**DATA EXCERPT:**

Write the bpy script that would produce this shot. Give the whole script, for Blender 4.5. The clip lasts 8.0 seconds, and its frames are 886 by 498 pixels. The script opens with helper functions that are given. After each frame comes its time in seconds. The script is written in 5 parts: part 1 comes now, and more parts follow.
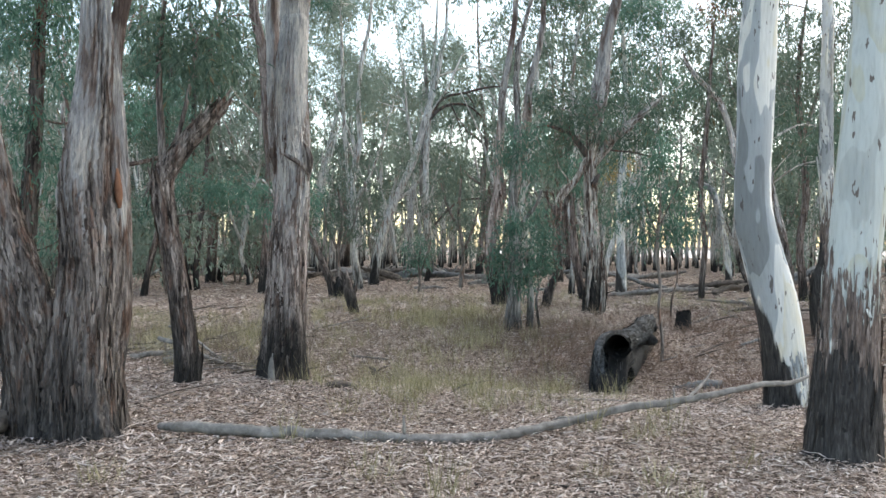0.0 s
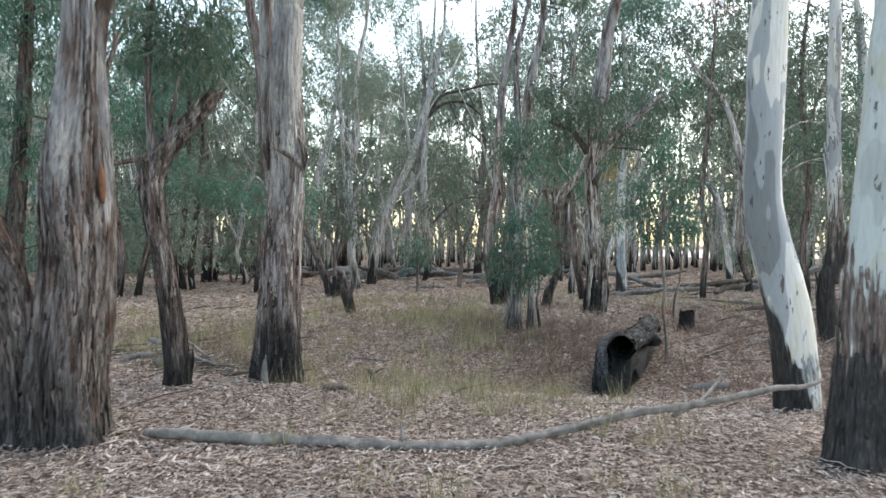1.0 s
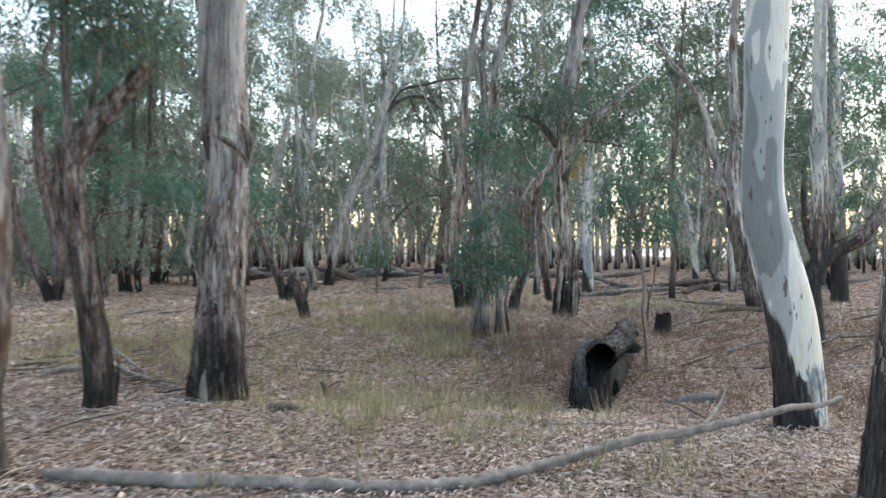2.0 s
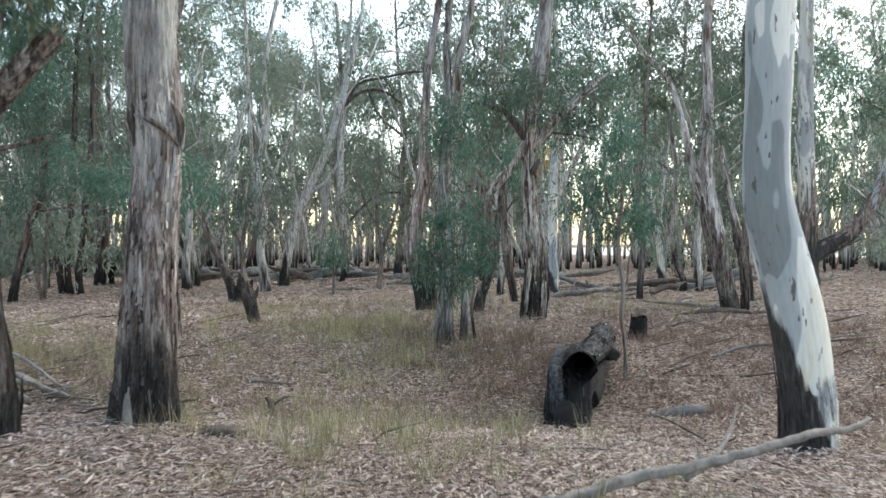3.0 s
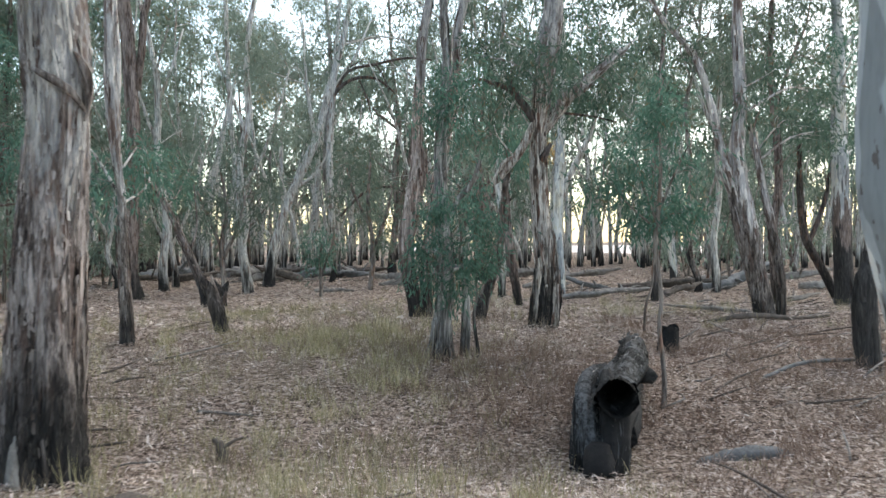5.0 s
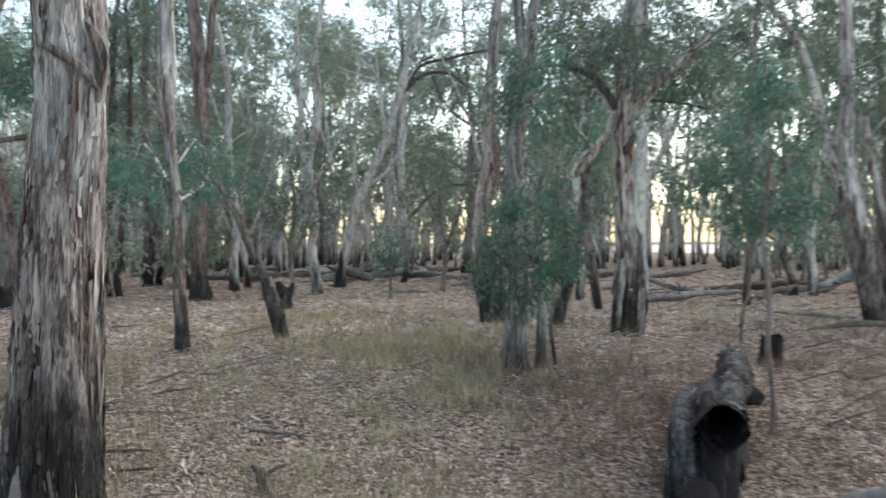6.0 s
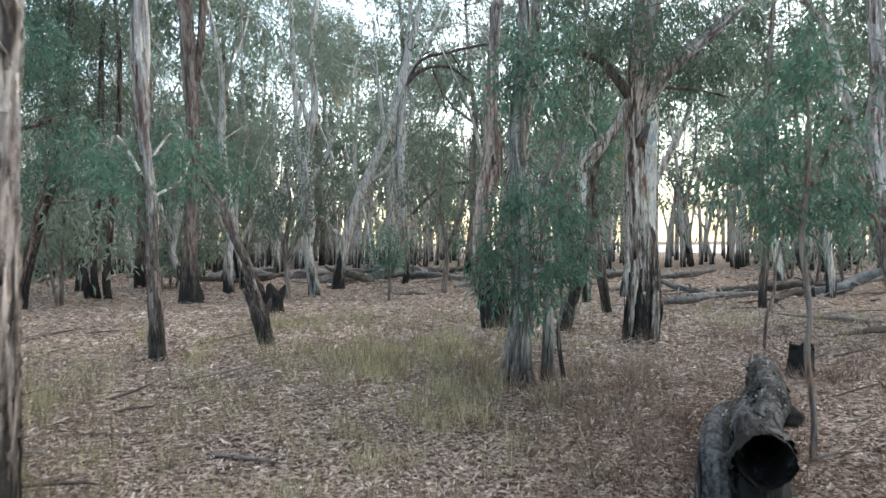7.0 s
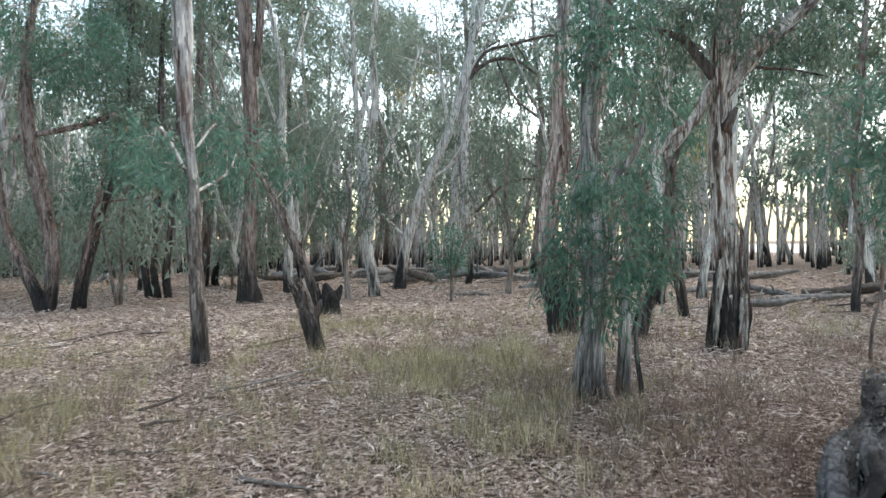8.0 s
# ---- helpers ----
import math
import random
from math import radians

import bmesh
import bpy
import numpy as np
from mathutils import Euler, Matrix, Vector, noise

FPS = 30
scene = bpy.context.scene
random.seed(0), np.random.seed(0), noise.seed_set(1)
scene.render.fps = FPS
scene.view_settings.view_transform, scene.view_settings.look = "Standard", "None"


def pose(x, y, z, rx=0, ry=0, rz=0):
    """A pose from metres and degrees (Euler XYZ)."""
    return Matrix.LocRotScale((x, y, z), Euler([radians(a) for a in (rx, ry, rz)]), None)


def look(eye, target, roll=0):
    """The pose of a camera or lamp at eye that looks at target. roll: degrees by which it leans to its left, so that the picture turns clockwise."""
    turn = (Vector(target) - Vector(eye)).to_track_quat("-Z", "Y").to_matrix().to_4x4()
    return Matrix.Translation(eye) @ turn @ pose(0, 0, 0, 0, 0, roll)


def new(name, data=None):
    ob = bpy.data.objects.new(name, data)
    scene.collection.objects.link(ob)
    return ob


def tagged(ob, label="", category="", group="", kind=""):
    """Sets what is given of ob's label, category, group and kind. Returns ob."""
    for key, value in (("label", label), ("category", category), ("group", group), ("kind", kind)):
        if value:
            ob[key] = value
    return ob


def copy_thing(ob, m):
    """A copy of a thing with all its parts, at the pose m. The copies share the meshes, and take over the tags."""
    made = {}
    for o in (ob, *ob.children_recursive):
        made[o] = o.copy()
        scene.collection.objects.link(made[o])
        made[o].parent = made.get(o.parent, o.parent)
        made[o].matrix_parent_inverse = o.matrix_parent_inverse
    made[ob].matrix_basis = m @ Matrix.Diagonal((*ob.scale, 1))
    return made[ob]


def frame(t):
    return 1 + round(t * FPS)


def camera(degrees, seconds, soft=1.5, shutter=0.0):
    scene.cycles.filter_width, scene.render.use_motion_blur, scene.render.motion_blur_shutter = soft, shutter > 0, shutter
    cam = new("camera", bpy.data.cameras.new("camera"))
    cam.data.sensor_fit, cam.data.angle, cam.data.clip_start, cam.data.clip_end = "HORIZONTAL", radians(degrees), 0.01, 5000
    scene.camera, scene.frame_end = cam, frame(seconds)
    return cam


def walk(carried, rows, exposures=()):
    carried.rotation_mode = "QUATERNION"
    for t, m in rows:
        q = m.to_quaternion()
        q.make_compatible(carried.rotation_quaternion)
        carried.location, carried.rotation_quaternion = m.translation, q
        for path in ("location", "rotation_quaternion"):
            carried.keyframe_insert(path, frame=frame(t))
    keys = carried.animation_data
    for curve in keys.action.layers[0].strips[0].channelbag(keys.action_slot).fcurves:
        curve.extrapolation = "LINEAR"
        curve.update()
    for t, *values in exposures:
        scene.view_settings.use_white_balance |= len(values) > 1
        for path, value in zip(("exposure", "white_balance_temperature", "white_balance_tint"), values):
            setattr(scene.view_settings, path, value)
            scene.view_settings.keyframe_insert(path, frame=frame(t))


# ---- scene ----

**WRITTEN PROBLEM:** Quote everything in the listing above exactly; pictures are the only thing to omit.

**TASK ANSWER:**
Write the bpy script that would produce this shot. Give the whole script, for Blender 4.5. The clip lasts 8.0 seconds, and its frames are 886 by 498 pixels. The script opens with helper functions that are given. After each frame comes its time in seconds. The script is written in 5 parts: part 1 comes now, and more parts follow.
0.0 s
1.0 s
2.0 s
3.0 s
5.0 s
6.0 s
7.0 s
8.0 s
# ---- helpers ----
import math
import random
from math import radians

import bmesh
import bpy
import numpy as np
from mathutils import Euler, Matrix, Vector, noise

FPS = 30
scene = bpy.context.scene
random.seed(0), np.random.seed(0), noise.seed_set(1)
scene.render.fps = FPS
scene.view_settings.view_transform, scene.view_settings.look = "Standard", "None"


def pose(x, y, z, rx=0, ry=0, rz=0):
    """A pose from metres and degrees (Euler XYZ)."""
    return Matrix.LocRotScale((x, y, z), Euler([radians(a) for a in (rx, ry, rz)]), None)


def look(eye, target, roll=0):
    """The pose of a camera or lamp at eye that looks at target. roll: degrees by which it leans to its left, so that the picture turns clockwise."""
    turn = (Vector(target) - Vector(eye)).to_track_quat("-Z", "Y").to_matrix().to_4x4()
    return Matrix.Translation(eye) @ turn @ pose(0, 0, 0, 0, 0, roll)


def new(name, data=None):
    ob = bpy.data.objects.new(name, data)
    scene.collection.objects.link(ob)
    return ob


def tagged(ob, label="", category="", group="", kind=""):
    """Sets what is given of ob's label, category, group and kind. Returns ob."""
    for key, value in (("label", label), ("category", category), ("group", group), ("kind", kind)):
        if value:
            ob[key] = value
    return ob


def copy_thing(ob, m):
    """A copy of a thing with all its parts, at the pose m. The copies share the meshes, and take over the tags."""
    made = {}
    for o in (ob, *ob.children_recursive):
        made[o] = o.copy()
        scene.collection.objects.link(made[o])
        made[o].parent = made.get(o.parent, o.parent)
        made[o].matrix_parent_inverse = o.matrix_parent_inverse
    made[ob].matrix_basis = m @ Matrix.Diagonal((*ob.scale, 1))
    return made[ob]


def frame(t):
    return 1 + round(t * FPS)


def camera(degrees, seconds, soft=1.5, shutter=0.0):
    scene.cycles.filter_width, scene.render.use_motion_blur, scene.render.motion_blur_shutter = soft, shutter > 0, shutter
    cam = new("camera", bpy.data.cameras.new("camera"))
    cam.data.sensor_fit, cam.data.angle, cam.data.clip_start, cam.data.clip_end = "HORIZONTAL", radians(degrees), 0.01, 5000
    scene.camera, scene.frame_end = cam, frame(seconds)
    return cam


def walk(carried, rows, exposures=()):
    carried.rotation_mode = "QUATERNION"
    for t, m in rows:
        q = m.to_quaternion()
        q.make_compatible(carried.rotation_quaternion)
        carried.location, carried.rotation_quaternion = m.translation, q
        for path in ("location", "rotation_quaternion"):
            carried.keyframe_insert(path, frame=frame(t))
    keys = carried.animation_data
    for curve in keys.action.layers[0].strips[0].channelbag(keys.action_slot).fcurves:
        curve.extrapolation = "LINEAR"
        curve.update()
    for t, *values in exposures:
        scene.view_settings.use_white_balance |= len(values) > 1
        for path, value in zip(("exposure", "white_balance_temperature", "white_balance_tint"), values):
            setattr(scene.view_settings, path, value)
            scene.view_settings.keyframe_insert(path, frame=frame(t))


# ---- scene ----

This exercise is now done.